Embracing My Natural Hair is a Process
No one said it was going to be easy. If I was really paying attention I would’ve known this. But sometimes we make decisions quickly without thinking about the consequences. And when it came to my hair, the first thing I thought was I could no longer do this. “This” was maintaining relaxers.
The first relaxer I ever got was during the fifth grade. That was usually the age in which girls I knew began to straighten their hair.
We had a term. It’s called “tender-headed.” But really it was a way to mask the pain of the push and pull on our scalps. I would never call myself “tender-headed.” Instead I would say that to pull my hair and change it was painful. To change its kinks and curls was not natural. And the roughness of each pull and each curling iron signified this. My hairstylist, my mother, myself . . . we were all at war with our scalps. The roughness of our touch was not a sign of weakness; it was a sign of the pain we were inflicting. It told the truth of our scalps. We were never taught how to take care of our natural hair. Instead we were taught how to change, manipulate and turn it into other people’s hair.
My last relaxer was on New Year’s Eve. I didn’t make the decision because it was a new year. I made the decision because my last relaxer burnt my scalp. I felt exposed and raw. And as the temperatures in Chicago dropped from winter unpleasantness to a brutal arctic blast, I could feel the effects of this damage. The cold outside made me wince. The heat inside made me cry. No space was safe. My decision was less about a radical transformation or a reclaiming of my natural self. No, it was a matter of relief.
But that relief was short-lived. I was 10 when I got a first relaxer and 26 when I got my last. For a majority of my life, I knew my hair better straightened, than natural. And learning new things when you’re an adult can be difficult.

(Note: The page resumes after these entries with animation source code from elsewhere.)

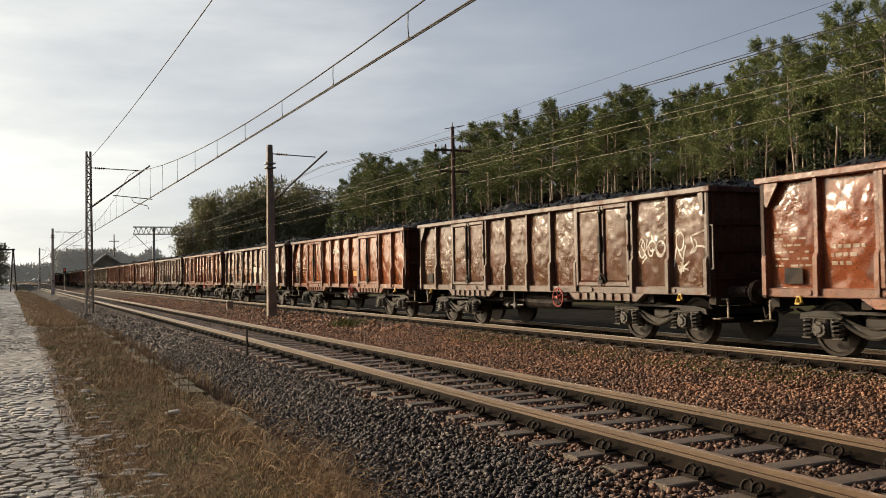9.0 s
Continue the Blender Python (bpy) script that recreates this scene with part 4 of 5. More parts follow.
def cobbles():
    stone = mat("worn_wet_cobble", (0.37, 0.315, 0.25), 0.30, vary=(0.22, 0.185, 0.145), scale=2.5, grain=0.4, grain_scale=35, bump=0.3, bump_scale=45, obj=0.3)
    stone_far = mat("worn_wet_cobble_beyond", (0.37, 0.315, 0.25), 0.30, vary=(0.22, 0.185, 0.145), scale=2.5, grain=0.4, grain_scale=35, island=0.3)
    r = random.Random(11)
    road = tagged(new("cobbled_road"), "old road of worn wet cobblestones", "road", kind="structure")
    kinds = []
    for s in range(5):
        bm = bmesh.new()
        rings = []
        for z, k in ((-0.12, 1.0), (-0.010, 1.0), (0.0, 0.95), (0.002, 0.72)):
            ring = []
            for i in range(8):
                a = math.tau * (i + 0.5) / 8
                cx, cy = math.cos(a), math.sin(a)
                m = max(abs(cx), abs(cy)) ** 0.72
                ring.append(bm.verts.new((cx / m * 0.5 * k * r.uniform(0.93, 1.04), cy / m * 0.5 * k * r.uniform(0.93, 1.04), z + r.uniform(-0.006, 0.006))))
            rings.append(ring)
        for a, b in zip(rings, rings[1:]):
            for i in range(8):
                bm.faces.new((a[i], a[(i + 1) % 8], b[(i + 1) % 8], b[i]))
        bm.faces.new(rings[-1])
        kinds.append(mesh_of("cobble", bm, stone))
    bm = bmesh.new()
    low = [bm.verts.new((0.5 * a, 0.5 * b, -0.03)) for a, b in ((-1, -0.7), (-0.7, -1), (0.7, -1), (1, -0.7), (1, 0.7), (0.7, 1), (-0.7, 1), (-1, 0.7))]
    top = [bm.verts.new((v.co.x * 0.86, v.co.y * 0.86, 0.002)) for v in low]
    for i in range(8):
        bm.faces.new((low[i], low[(i + 1) % 8], top[(i + 1) % 8], top[i]))
    bm.faces.new(top)
    simple = mesh_of("cobble_simple", bm, stone_far)
    near, beyond = [], []
    y = -6.0
    while y < 150:
        d = r.uniform(0.085, 0.145) * (1 if y < 35 else 1.5 if y < 62 else 3)
        x = (-2.1 if y < 5 or y > 25 else -1.1) + r.uniform(-0.1, 0.1)
        while x < 1.15 - 0.010 * max(0, y - 25):
            w = r.uniform(0.11, 0.23) * (1 if y < 35 else 1.4 if y < 62 else 2.4)
            edge = 0.62 + 0.26 * noise.noise((y * 0.45, 1.7, 0)) + 0.12 * noise.noise((y * 1.9, 4.1, 0)) - 0.008 * max(0, y - 25)
            if x + w / 2 < edge or (x < edge + 0.35 and r.random() < 0.28):
                sunk = 0.02 if x > edge - 0.15 else 0.011 if 13.0 < y < 14.6 and x > -0.5 + 0.8 * noise.noise((x * 2, y * 1.5, 3)) else 0.0
                m = pose(x + w / 2 + off(y), y + d / 2, -0.243 - sunk + r.uniform(-0.010, 0.010), r.uniform(-4, 4), r.uniform(-4, 4), r.uniform(-5, 5)) @ Matrix.Diagonal((w * 0.93, d * 0.92, 1, 1))
                (near if 7.0 < y < 12.0 and x > -0.36 else beyond).append(m)
            x += w
        y += d
    for i, m in enumerate(near[:300]):
        part("cobble", kinds[i % 5], None, road, at=m)
    places = beyond + near[300:]
    tagged(part("cobbles_beyond", join_copies("cobbles_beyond", simple, places, stone_far), None, road), "cobblestones along the rest of the road", kind="stuff")


cobbles()


def leaf_ramp(name, cols, rough=0.7):
    """Blades or leaves whose colour varies from one to the next."""
    m = bpy.data.materials.new(name)
    m.use_nodes = True
    nt = m.node_tree
    b = nt.nodes["Principled BSDF"]
    b.inputs["Roughness"].default_value = rough
    b.inputs["Specular IOR Level"].default_value = 0.25
    g, r = nt.nodes.new("ShaderNodeNewGeometry"), nt.nodes.new("ShaderNodeValToRGB")
    nt.links.new(g.outputs["Random Per Island"], r.inputs[0])
    nt.links.new(r.outputs[0], b.inputs["Base Color"])
    e = r.color_ramp.elements
    e[0].color, e[1].color = (*cols[0], 1), (*cols[-1], 1)
    for i, c in enumerate(cols[1:-1], 1):
        q = e.new(i / (len(cols) - 1)); q.color = (*c, 1)
    return m


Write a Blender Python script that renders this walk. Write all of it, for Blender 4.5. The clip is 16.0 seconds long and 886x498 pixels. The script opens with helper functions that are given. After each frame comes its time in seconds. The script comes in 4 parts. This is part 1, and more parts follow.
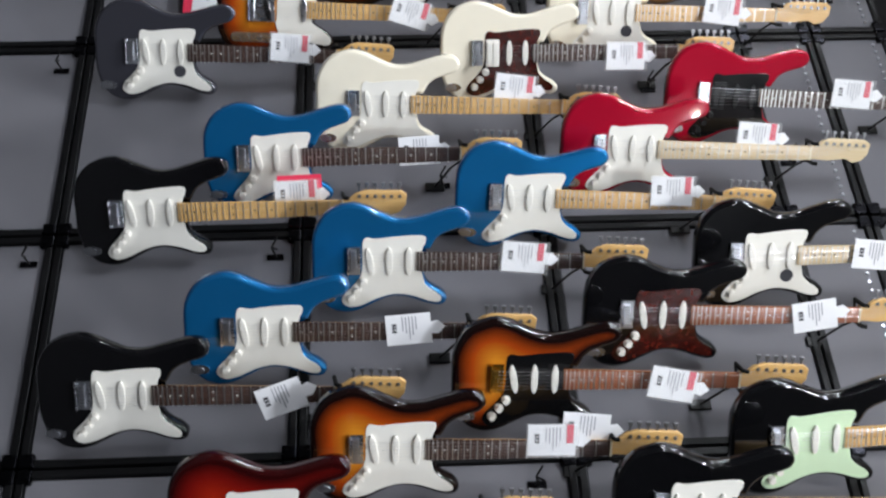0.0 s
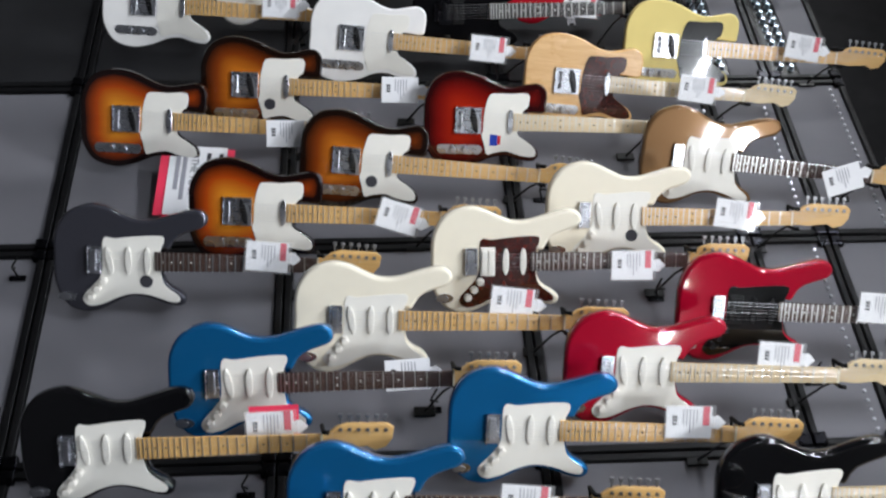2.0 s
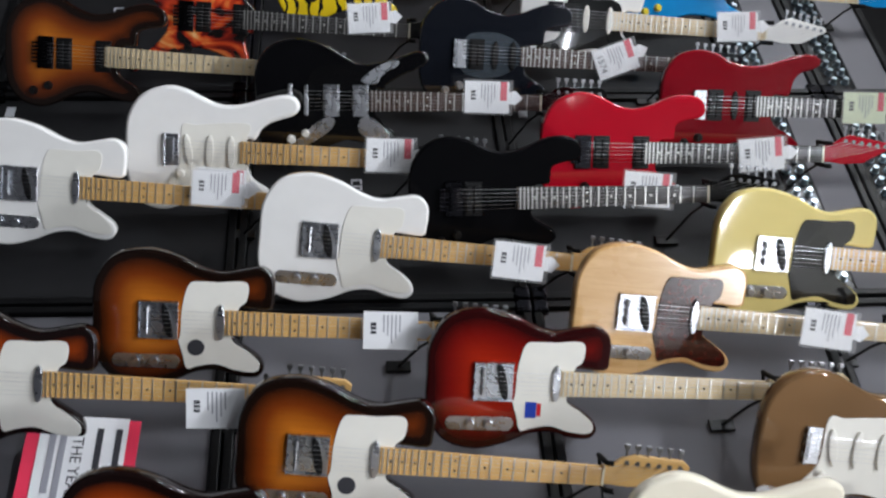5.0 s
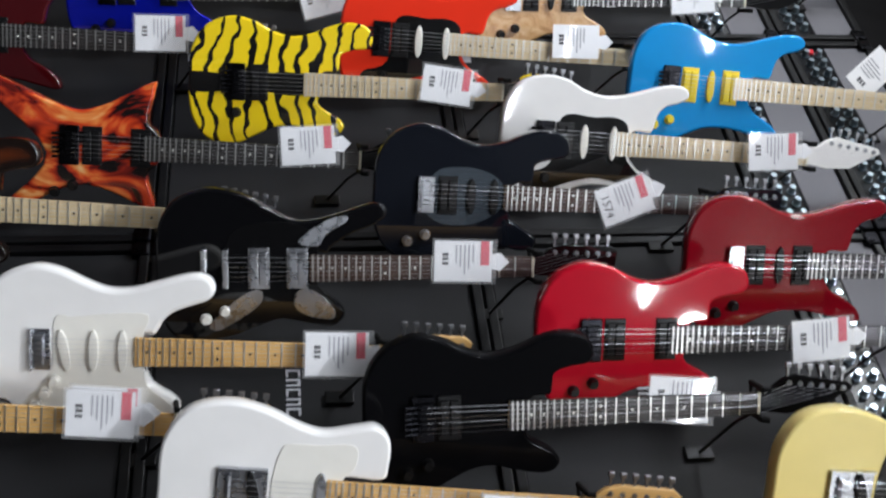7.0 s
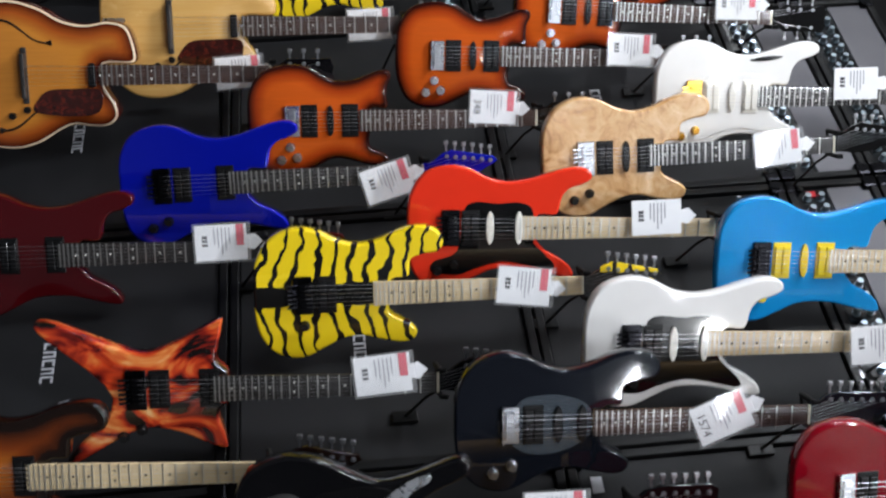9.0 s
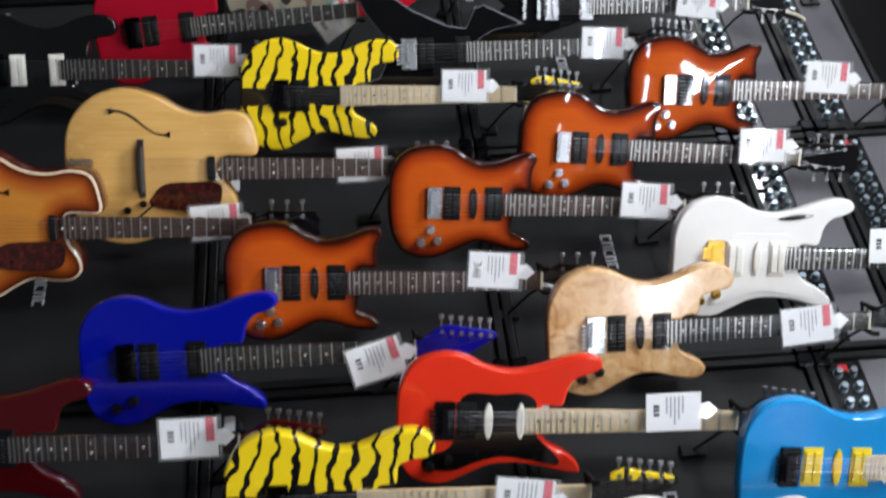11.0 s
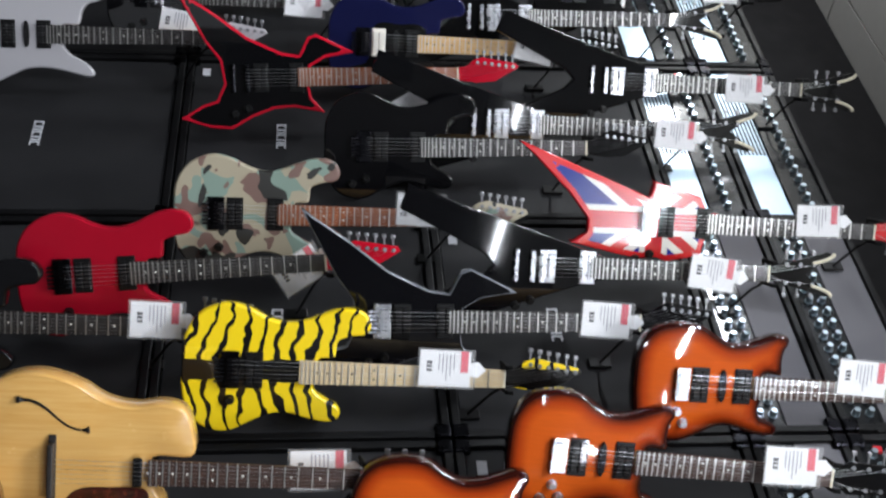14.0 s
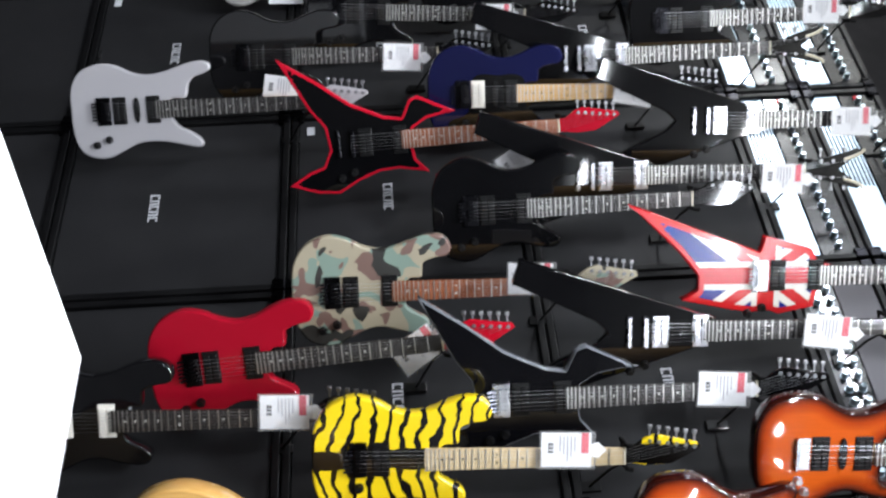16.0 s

Compared to our childhoods, adult learning is a battle against the traditions, rituals and bad habits we have picked up after years and years. Learning to love my natural texture was a process of ongoing self-love, growth and patience. I couldn’t merely wrap up my hair and go. I needed new products and techniques. I spent many hours watching YouTube videos and reading blogs. A lot of it felt incomprehensible. I’ve always best gained knowledge through practice and from those around me.
But watching those videos and reading those blogs, I realized that these women were, most likely, in my place once—confused, introspective, starting from scratch.
The greatest challenge with my hair had come in the summer. Chicagoans forget about the humidity. (You’re so cold for so long that summer feels more like an abstract idea than a real time of the year.) What I thought I had mastered suddenly got difficult, tiring and irritating. This hair and I were no longer thinking as one. We were in conflict.
“I don’t know what to DO!” I cried to my hairstylist.
“You’re going to need to calm down,” she said. It wasn’t my proudest moment, but we eventually worked through it together, one strand at a time.
Is my relationship to my hair easy? Hardly. Like most beauty routines, I’m still struggling with my own insecurities and the expectations of the world around me that still permeate. But it’s getting better. Nothing comes easy, not even the things that grow from within me.